FOR IMMEDIATE RELEASE–December 7, 2006
[JORDAN] From November 13-15, 2006, the Global Justice Center (GJC), a new iNGO based in New York provided the first training on international law and gender for 20 Iraqi High Tribunal (IHT) judges and 10 women leaders from Iraq. The training, which took place in Jordan, was requested by Iraqi women leaders and the IHT Judges to inform the Tribunal’s rulings on gender violence used by the Baathist regime as a weapon of war as well as the Tribunal’s specific obligation to reach out to women and ensure justice to all Iraqis as the proceedings move ahead. Until now, there have been no indictments brought on sexual violence. The IHT Judges have, however, taken testimony from rape victims and have pledged to use international law in their opinions on these cases.
To our knowledge, the Jordan training marked the first time ever that a group of women leaders has spoken with a group of Middle Eastern judges about sex crimes and honor killings. They have continued conversations on these topics with the judges over the month since the training according to several of the participants’ letters to the GJC. One key theme of the training was United Nations Security Council Resolution 1325 which ensures women equal access to transitional justice and other transitional bodies. The GJC discussed honor killings as an impediment to women’s access to justice in Iraq and encouraged the Tribunal judges to take affirmative measures to address this issue so that women are enabled and encouraged to come forward to testify beside Iraqi men. An example of a fatwa issued by Islamic leaders in Bosnia were provided during the training to demonstrate how the religious leadership can help in reaching out to women and encouraging them to seek justice.
The IHT is the first war crimes tribunal in the Mideast and the first Iraqi judicial body to be charge with applying strictly international law. Moreover, the Tribunal Statute is almost identical to the Rome Statue of the International Criminal Court (ICC), which uses the most progressive statutory definitions of gender crimes in the world. As the ICC has never before heard a case, the IHT will be the first judicial body to hand down decisions interpreting what is essentially the ICC statute, though it has thus far had little education or exposure to the developments in international jurisprudence on gender, the bulk of which has occurred during the war crimes tribunal proceedings for the former Yugoslavia and Rwanda, which served as the basis for the ICC language and definitions.

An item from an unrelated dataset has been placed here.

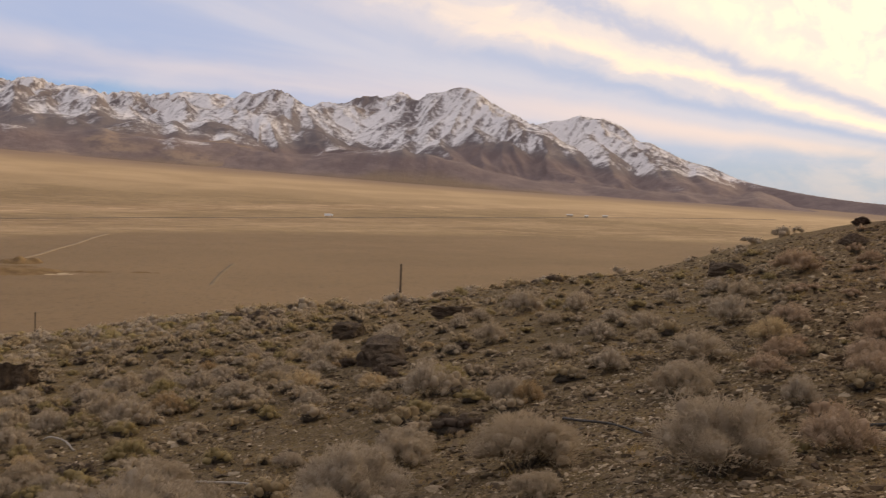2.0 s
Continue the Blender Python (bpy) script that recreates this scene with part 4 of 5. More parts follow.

The GJC seeks to ensure that the IHT is well informed enough to provide justice to Iraqi women as well as carry forward the progress being made in international law relating to women’s rights. The IHT is composed of 60 Judges, only one of whom is a woman. Saddam Hussein prohibited women from attending the judicial institute in Baghdad in 1984 and so today, out of 780 judges in Iraq, only 8 of them are women. A longer term goal for Iraq will be to incorporate women back into the judiciary, but until then, it is critical that the male judges be adequately trained in issues of particular concern to women in investigating and trying crimes of war and setting precedents for Iraqi’s future.
Political contention over Iraq has resulted in the near complete isolation of this tribunal from the UN which, by contrast, provided over USD $500 million to the war crimes tribunals in the former Yugoslavia and Rwanda. Therefore, while those tribunals employed a full time gender officer and other measures to ensure that women took part in the Tribunal proceedings, no such measures have been taken in Iraq to ensure gender justice aside from the Global Justice Center training last month. Due to security concerns, this is the first time we have been able to publicize this training, which will be critical to the recognition of crimes against women under Saddam Hussein and be the first step in ensuring that women receive reparations and redress equal to their male counterparts.